Depuis des millénaires, on prête au gui différentes vertus. Dans la mythologie grecque, il était censé ouvrir la voie vers les enfers. Poussant « entre ciel et terre », il était considéré comme un signe divin. Cette vision mystique du gui fut par la suite partagée par les Celtes et les Germains, ces derniers le vénérant même comme porte-bonheur. De même, au Moyen Âge, on accrochait des branches de gui aux portes pour éloigner les mauvais esprits. Convaincue de ses propriétés curatives, l’abbesse et guérisseuse Hildegarde de Bingen le recommandait en cas de troubles hépatiques, d’hypertension et d’artériosclérose. De nos jours, les préparations à base de gui sont surtout utilisées en médecine anthroposophique, souvent en complément de traitements conventionnels (pour le cancer par exemple). 

Entretien

« Pour moi, c’est bien plus qu’une plante parasite »

Pour Daniel Lenherr, s’occuper du gui est l’activité idéale pendant la saison froide. Il dirige une entreprise qui propose des nettoyages spécifiques. Grâce à son équipe et à l’équipement dont il dispose, il ne connaît pas de trêve hivernale.

Daniel Lenherr, comment vous est venue l’idée de couper du gui et de le commercialiser ?

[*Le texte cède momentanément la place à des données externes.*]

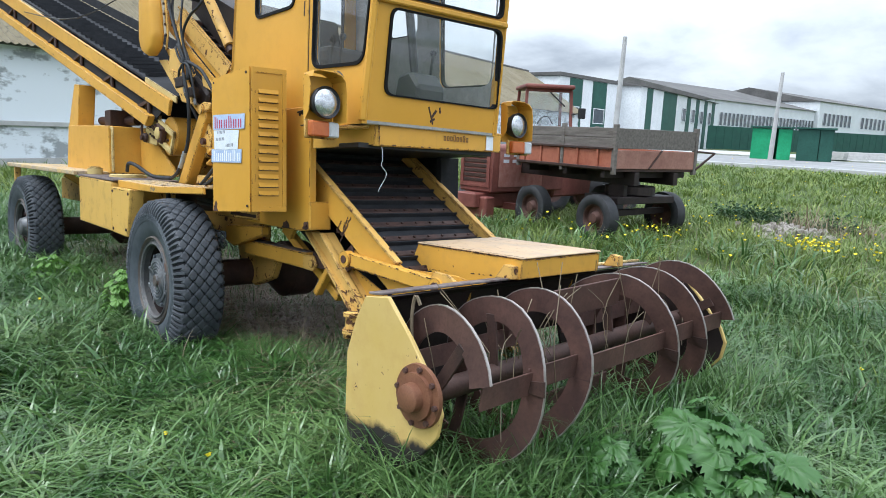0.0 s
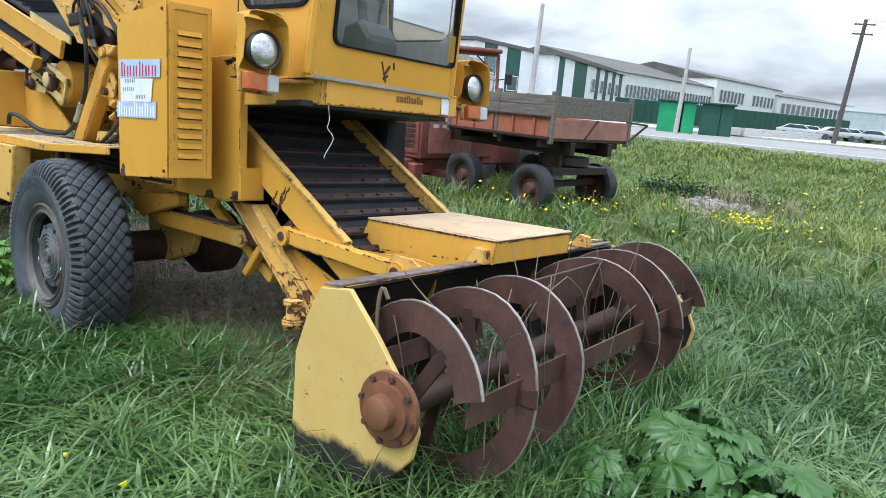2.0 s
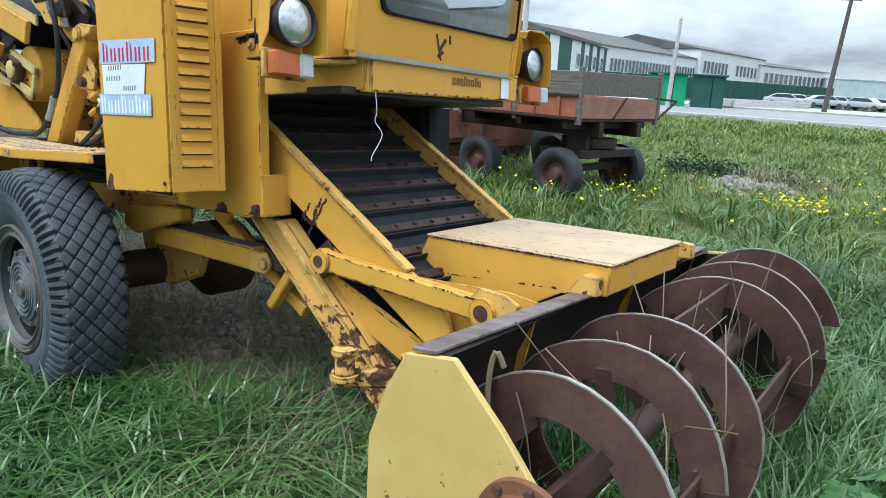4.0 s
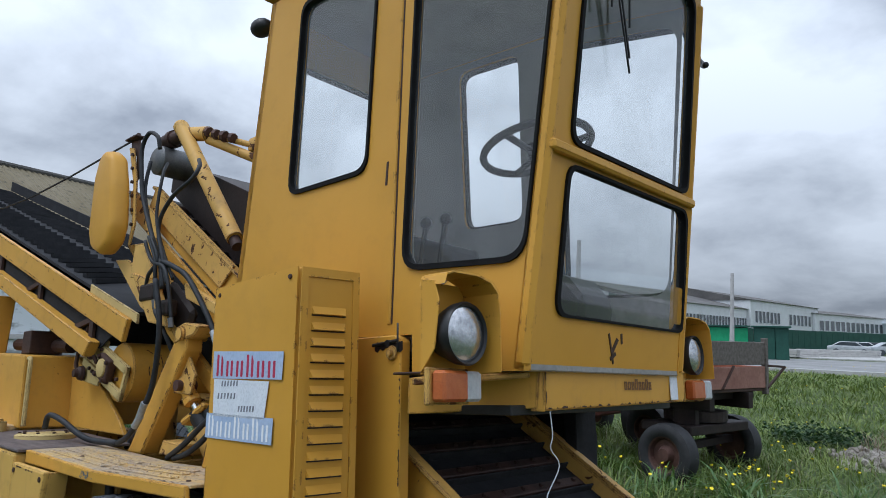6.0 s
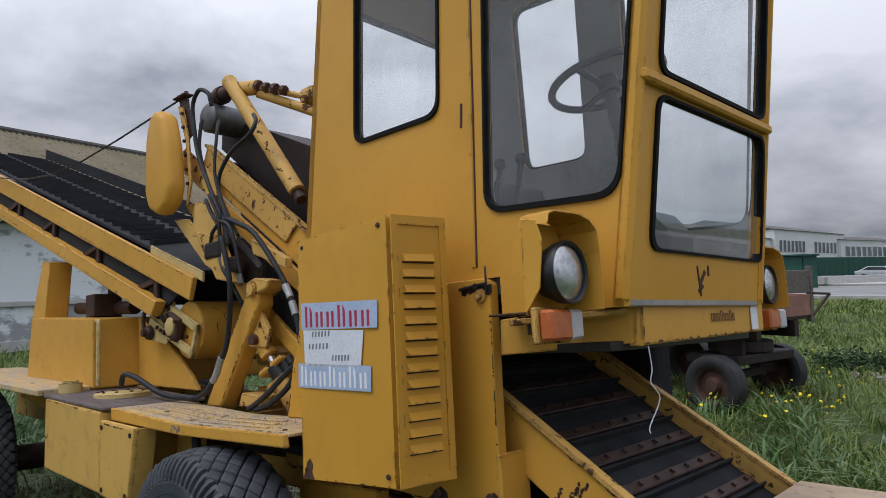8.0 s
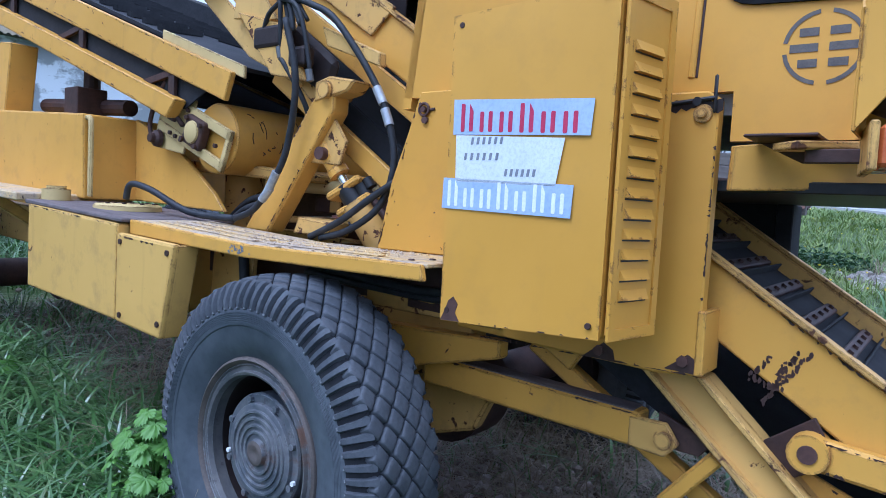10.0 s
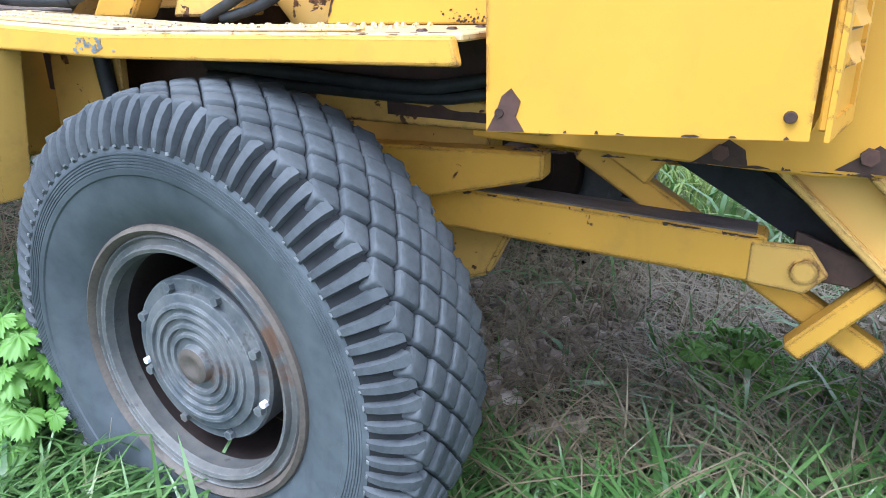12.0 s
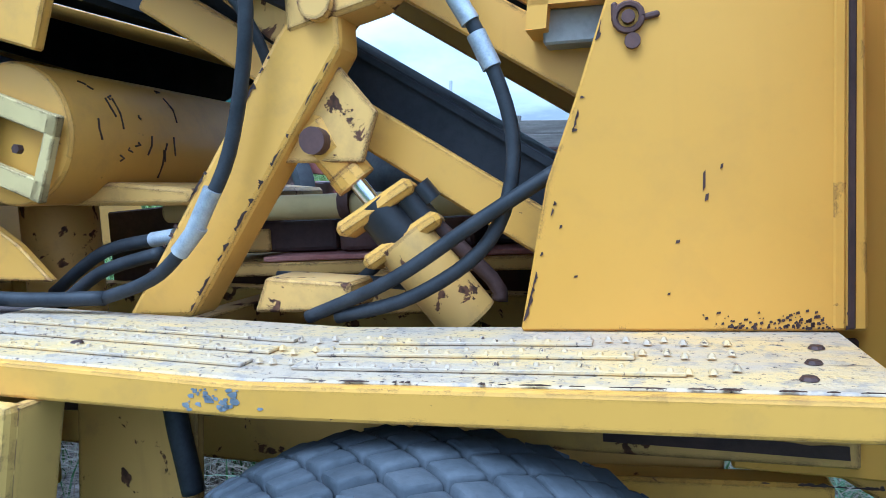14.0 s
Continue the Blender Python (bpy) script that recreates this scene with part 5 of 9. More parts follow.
for k in range(24):
    x = 1.97 - k * 0.118
    bm = bm_new()
    box(bm, -0.022, 0.022, 0.66, 1.50, 0.0, 0.018, 0.004)
    for j in range(7):
        bmesh.ops.create_cone(bm, cap_ends=True, segments=6, radius1=0.011, radius2=0.009, depth=0.012, matrix=Matrix.Translation((0, 0.72 + j * 0.12, 0.022)))
    ob = part("cleat", bm, M_RUST_DK, belt)
    ob.matrix_basis = Matrix.Translation((x, 0, cz(x, -0.056))) @ pose(0, 0, 0, 0, math.degrees(-slope), 0)
    bm = bm_new()
    box(bm, -0.03, -0.022, 0.64, 1.525, 0.0, 0.03, 0.002)
    ob = part("belt_rib", bm, M_BELT, belt)
    ob.matrix_basis = Matrix.Translation((x + 0.062, 0, cz(x + 0.062, -0.056))) @ pose(0, 0, 0, 0, math.degrees(-slope), 0)
bm = bm_new()
prism(bm, [(1.98, cz(1.98, -0.30)), (1.40, cz(1.40, -0.46)), (-0.70, cz(-0.70, -0.46)), (-0.70, cz(-0.70, -0.475)), (1.40, cz(1.40, -0.475)), (1.98, cz(1.98, -0.315))], 0.64, 1.53, 0)
part("return_belt", bm, M_BELT, conv, "black rubber belt returning below")
for y in (0.590, 1.56):
    bm = bm_new()
    prism(bm, [(-0.88, cz(-0.88, -0.205)), (0.48, cz(0.48, -0.205)), (0.48, cz(0.48, -0.315)), (-0.88, cz(-0.88, -0.305))], y, y + 0.02, 0.004)
    part("side_beam", bm, M_YEL, conv, "yellow beam under the side wall")
bm = bm_new()
prism(bm, [(1.45, cz(1.45, -0.34)), (0.6, cz(0.6, -0.455)), (-0.72, cz(-0.72, -0.455)), (-0.72, cz(-0.72, -0.57)), (0.5, cz(0.5, -0.60)), (1.45, cz(1.45, -0.52))], 0.650, 0.660, 0.002)
part("belt_skirt", bm, M_BELT, conv, "black rubber skirt along the lower run")
bm = bm_new()
for y in (0.615, 1.55):
    beam(bm, (0.80, y, cz(0.80, -0.605)), (-0.72, y, cz(-0.72, -0.605)), 0.03, 0.082, (0, 1, 0), 0.005)
split("lower_beam", bm, M_YEL, conv)
bm = bm_new()
cyl(bm, (2.02, 0.612, cz(2.02, -0.10)), (2.02, 1.555, cz(2.02, -0.10)), 0.05, 18)
cyl(bm, (-0.91, 0.62, cz(-0.91, -0.10)), (-0.91, 1.55, cz(-0.91, -0.10)), 0.06, 18)
split("roller", bm, M_RUST, conv, "", 40)
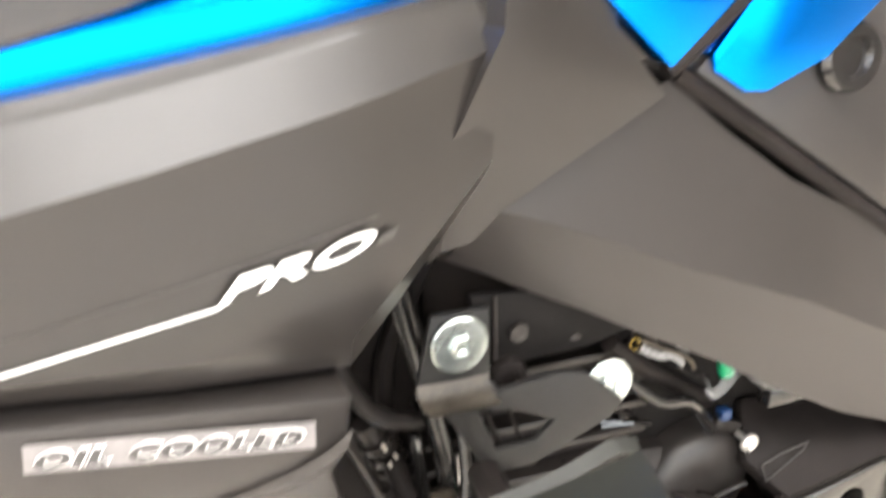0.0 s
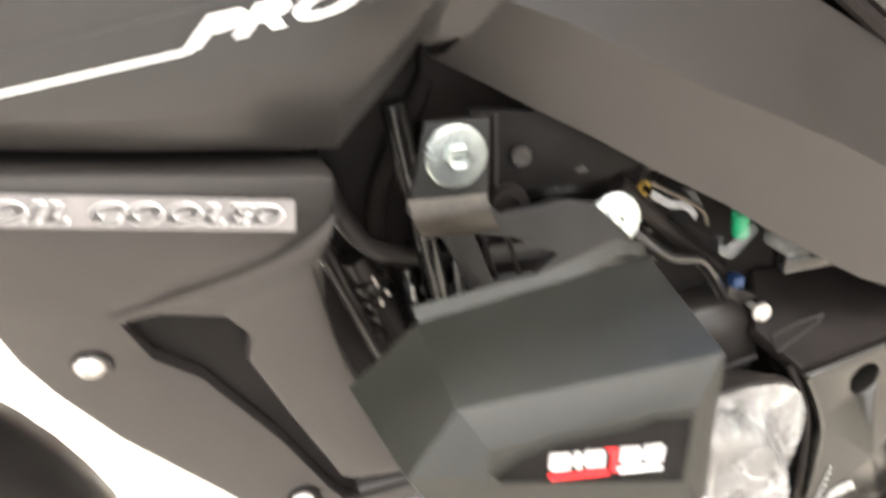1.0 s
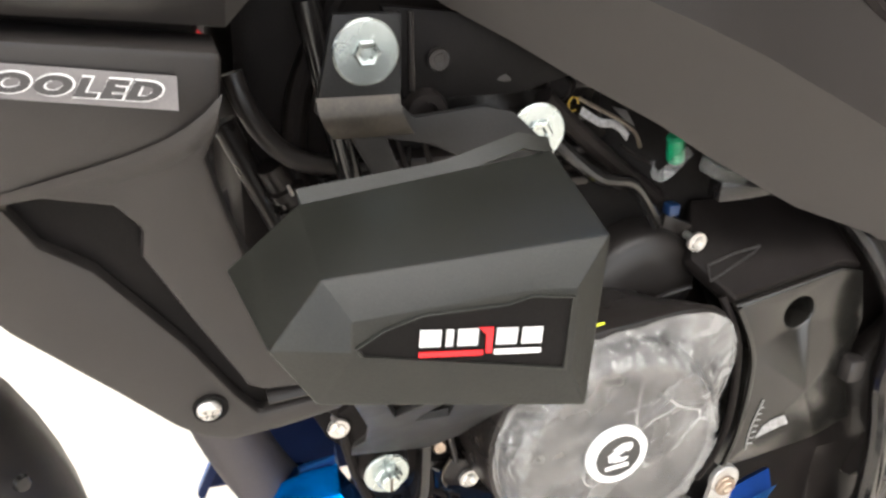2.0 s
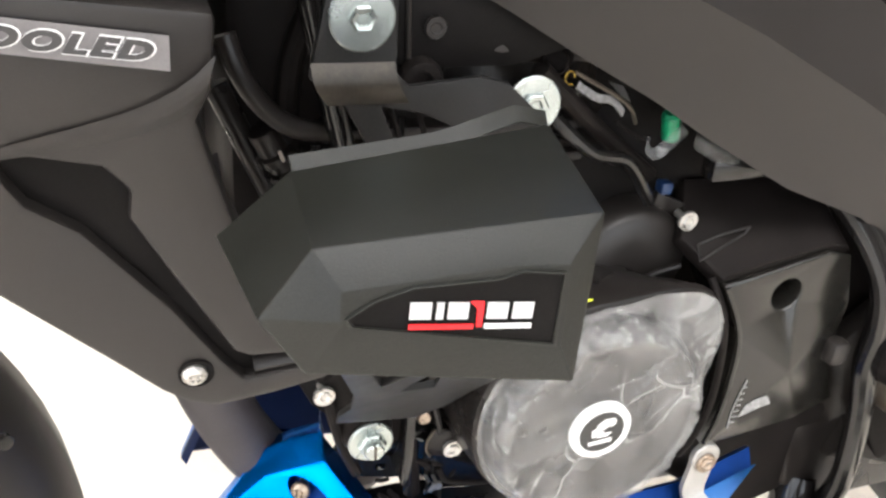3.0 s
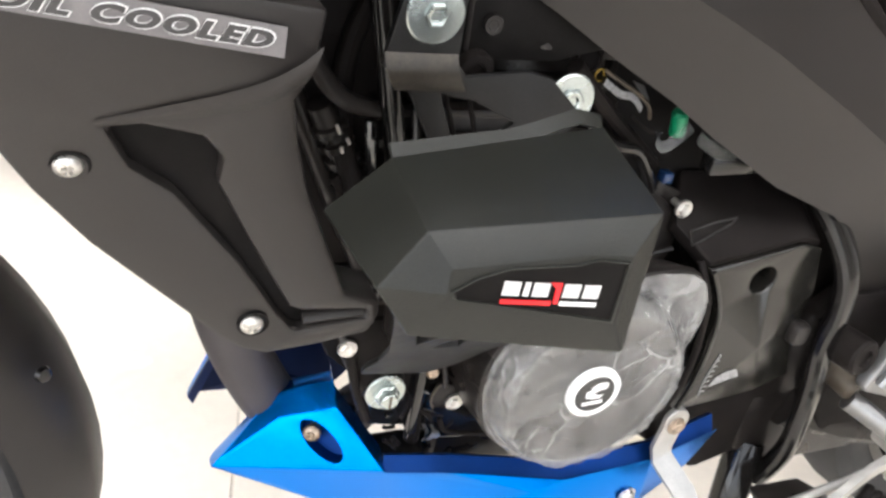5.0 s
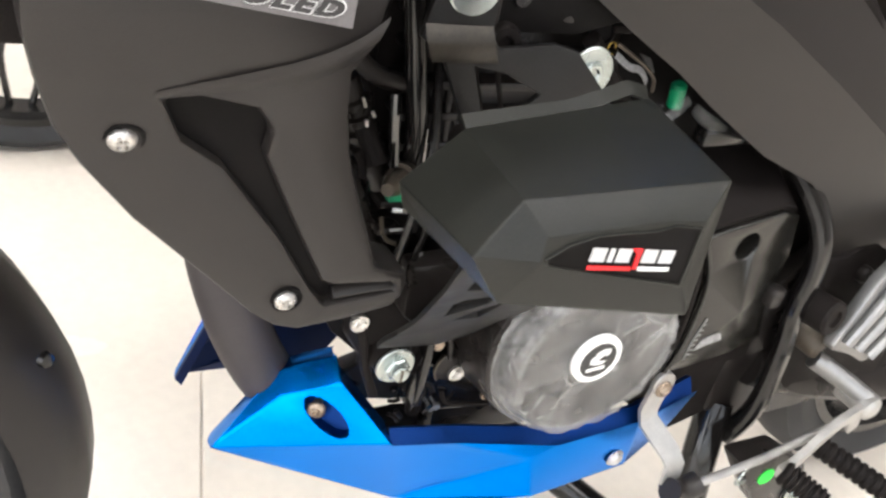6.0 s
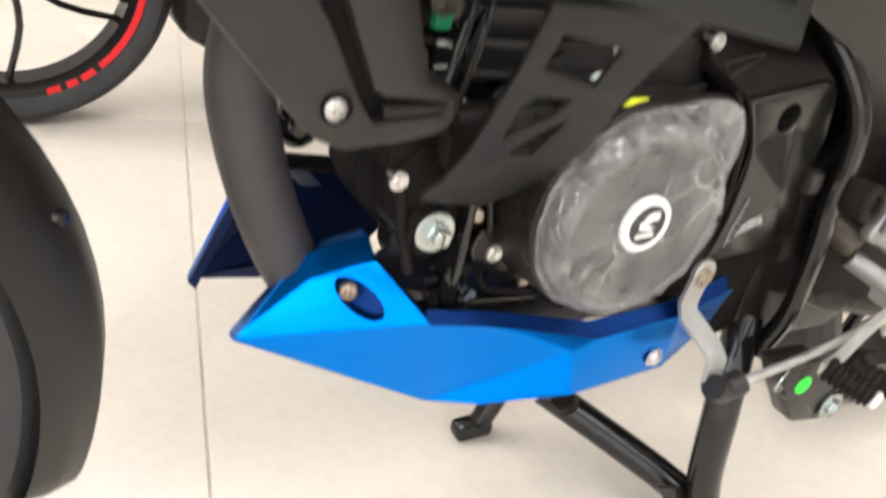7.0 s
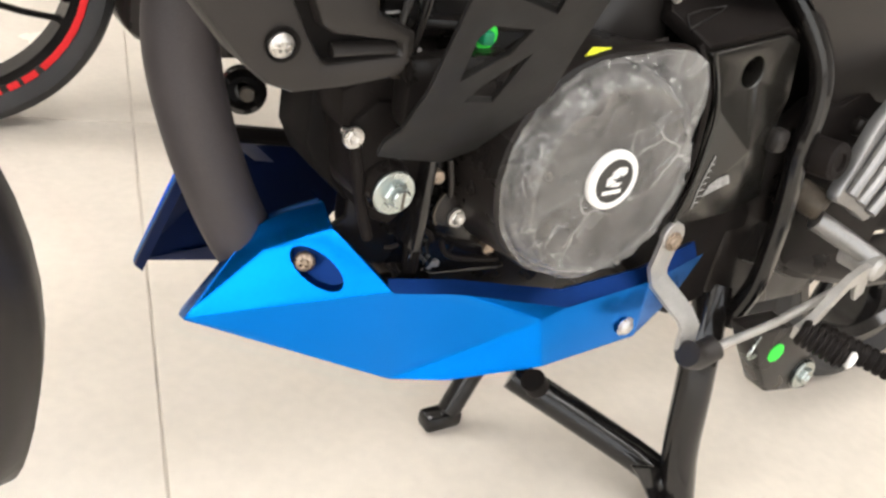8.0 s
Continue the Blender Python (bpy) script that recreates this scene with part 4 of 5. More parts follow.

C’est en 2000 qu’a commencé mon histoire d’amour avec le gui. Un jour, alors que je passais devant un fleuriste, j’ai été effaré par le prix exorbitant auquel le gui était vendu. A l’époque, sortant tout juste de l’école d’agriculture, je ne le connaissais que comme un parasite qui colonisait les arbres. C’est ainsi qu’est née ma passion pour cette plante. Et elle ne s’est jamais démentie.

Comment obtenez-vous le gui ?

Nous sommes principalement actifs dans le canton de Saint-Gall, dans la vallée du Rhin. Mais d’autres membres de l’association sont également actifs dans d’autres parties de la Suisse alémanique. Nous effectuons des coupes pour des exploitations agricoles et sommes en contact étroit avec des gardes forestiers, car de nombreux peupliers sont attaqués et menacés.

Avec quels outils travaillez-vous ?

Pour tailler les pommiers, nous utilisons généralement des échelles et des perches télescopiques, mais il nous arrive de devoir grimper à l’arbre. Pour les peupliers de grande taille, nous utilisons notre plateforme élévatrice.

Que faites-vous une fois que le gui a été coupé ?

Pendant la période de l’Avent, nous coupons, trions et nettoyons le gui, avant de le commercialiser comme décoration de Noël. Mais quand nous le récoltons à des fins médicinales, par exemple pour faire du thé ou quelque « potion magique », nous tenons compte du calendrier lunaire.

Où écoulez-vous votre gui ?

Nous avons une fidèle clientèle de particuliers et de professionnels, et nous le vendons aussi à des grossistes. Face au dumping étranger de plus en plus présent, notre association sensibilise le commerce de détail au gui indigène. Malgré tout, je reste d’avis que le gui doit être accessible à tous.

Qu’est-ce qui vous attire dans cette plante empreinte de mysticisme ?

A peu près tout : des légendes grecques de l’Antiquité aux druides et leur potion magique, en passant par les substances médicinales dont la médecine anthroposophique étudie les effets contre le cancer depuis plus de 100 ans. Même sur le plan botanique, le gui est une véritable boîte à surprises : il ne connaît ni haut ni bas, ne se tourne pas vers le soleil, forme ses fruits en hiver et vit dans une sorte de symbiose avec son arbre hôte. On a également pu observer que des pommiers envahis de gui retrouvaient une nouvelle vitalité après le retrait des plantes de gui et donnaient à nouveau abondamment des fruits les années suivantes. Mais par-dessus tout demeure le souvenir de mon frère – et ces presque 20 hivers que nous avons passés ensemble dans les arbres.